You probably hear the term ‘corked wine’ banded around a lot of the time, but what does it actually mean? It has nothing to do with bits of cork floating in the wine – that’s probably due to clumsy bottle opening (believe me I have done it plenty of times!) What it’s referring to is a specific chemical compound which is found in cork or other wood in the winery (such as barrels) that makes its way into the wine and ruins the flavour. The most common of these compounds is 2,4,6-trichloroanisole or TCA, as it’s usually abbreviated to.
Whilst it’s not actually harmful, it can render a wine undrinkable, and if it’s really taken hold, the smell is unmistakable as soon as you open it. That smell of mouldy, musty cellar just jumps straight out of the bottle and hits you round the nose. But even to lesser degrees it can suppress the fruity characteristics of a wine by up to 50%, making it seem utterly dull and lifeless. It really is only a tiny amount as well, with anything from between 2-5 parts per trillion being capable of literally sending your bottle of wine down the drain.
A lot of work is going in to preventing the spread of TCA in cork, but given that most cork is only harvested every 8-10 years, progress is slow, so it’s estimated that around 3% of wines under cork will still be affected.
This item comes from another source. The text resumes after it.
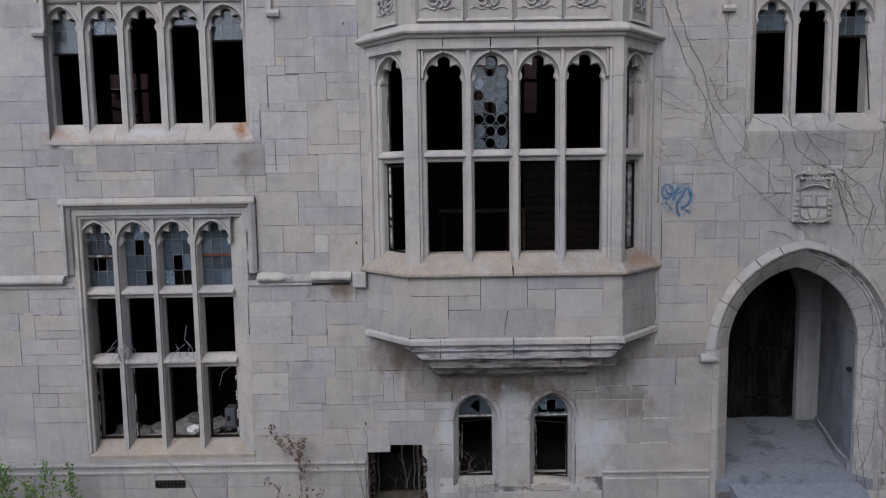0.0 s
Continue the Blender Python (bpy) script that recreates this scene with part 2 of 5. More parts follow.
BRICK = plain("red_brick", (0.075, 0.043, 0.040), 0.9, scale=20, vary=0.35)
STEM = plain("bare_vine_stem", (0.088, 0.078, 0.072), 0.95, scale=60)
TWIG = plain("dry_twig", (0.17, 0.135, 0.11), 0.95, scale=60)
DEADLEAF = plain("dead_leaf", (0.14, 0.092, 0.078), 0.9, scale=30, vary=0.4)
LEAF = plain("fresh_green_leaf", (0.11, 0.21, 0.045), 0.6, scale=30, vary=0.35)
SOIL = plain("trodden_soil", (0.085, 0.075, 0.06), 0.98, scale=6, vary=0.5, second=(0.07, 0.085, 0.04), bump=0.6)

# ---- mesh tools ----


def part(name, bm, material, parent=None, label="", smooth=False):
    """Link a bmesh as one mesh object, under its thing or part."""
    bmesh.ops.recalc_face_normals(bm, faces=bm.faces)
    me = bpy.data.meshes.new(name)
    bm.to_mesh(me)
    bm.free()
    me.materials.append(material)
    if smooth:
        for f in me.polygons:
            f.use_smooth = True
    ob = new(name, me)
    if parent:
        ob.parent = parent
    if label:
        ob["label"] = label
    return ob


def thing(name, label, category, group="", kind=""):
    return tagged(new(name), label, category, group, kind)


def flat(u, d, z):
    """Local u, depth d and height z on the main wall's face."""
    return (u, YW + d, z)


def solid(bm, poly, place, a, b):
    """Prism of a polygon in two of the local axes. place(p, q, s): local to world, s runs from a to b."""
    lo = [bm.verts.new(place(p, q, a)) for p, q in poly]
    hi = [bm.verts.new(place(p, q, b)) for p, q in poly]
    n = len(poly)
    for i in range(n):
        bm.faces.new((lo[i], lo[(i + 1) % n], hi[(i + 1) % n], hi[i]))
    for ring in (lo, hi):
        if n <= 4:
            bm.faces.new(ring)
        else:
            ed = [bm.edges.get((ring[i], ring[(i + 1) % n])) for i in range(n)]
            bmesh.ops.triangle_fill(bm, use_beauty=True, use_dissolve=False, edges=ed)
    return bm


def upright(F, poly, z0, z1, bm=None):
    """Plan polygon (u, d) raised from z0 to z1."""
    return solid(bm or bmesh.new(), poly, lambda u, d, z: F(u, d, z), z0, z1)


def level(F, poly, u0, u1, bm=None):
    """Section polygon (d, z) drawn along u."""
    return solid(bm or bmesh.new(), poly, lambda d, z, u: F(u, d, z), u0, u1)


def slab(F, poly, d0, d1, bm=None):
    """Elevation polygon (u, z) with its depth from d0 to d1."""
    return solid(bm or bmesh.new(), poly, lambda u, z, d: F(u, d, z), d0, d1)


def loft(bm, F, outer, d0, inner, d1):
    """Skin between two rings of the same count in the elevation, at two depths."""
    a = [bm.verts.new(F(u, d0, z)) for u, z in outer]
    b = [bm.verts.new(F(u, d1, z)) for u, z in inner]
    for i in range(len(a) - 1):
        bm.faces.new((a[i], a[i + 1], b[i + 1], b[i]))
    return bm


def box(x0, x1, y0, y1, z0, z1, bev=0.0, bm=None):
    bm = bm or bmesh.new()
    r = bmesh.ops.create_cube(bm, size=1)
    for v in r["verts"]:
        v.co = ((x0 + x1) / 2 + v.co.x * (x1 - x0), (y0 + y1) / 2 + v.co.y * (y1 - y0), (z0 + z1) / 2 + v.co.z * (z1 - z0))
    if bev:
        es = list({e for v in r["verts"] for e in v.link_edges})
        bmesh.ops.bevel(bm, geom=es, offset=bev, segments=1, affect="EDGES")
    return bm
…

You may wonder why wineries still insist on using cork if this is such an issue. But for many producers the benefits of a cork outweigh the negatives. Cork is, after all, the perfect stopper that allows the very slow exchange of oxygen from inside and outside of the bottle which gradually allows a wine to age and develop without spoiling or leaking. Airtight screw tops are brilliant for preserving the fresh and fruity characteristics of a young wine, but not so good for allowing that magical development which is part of what makes wine drinking so enjoyable and thrilling. So it seems that, for the forseeable future at least, cork is here to stay - so keep on sniffing that cork!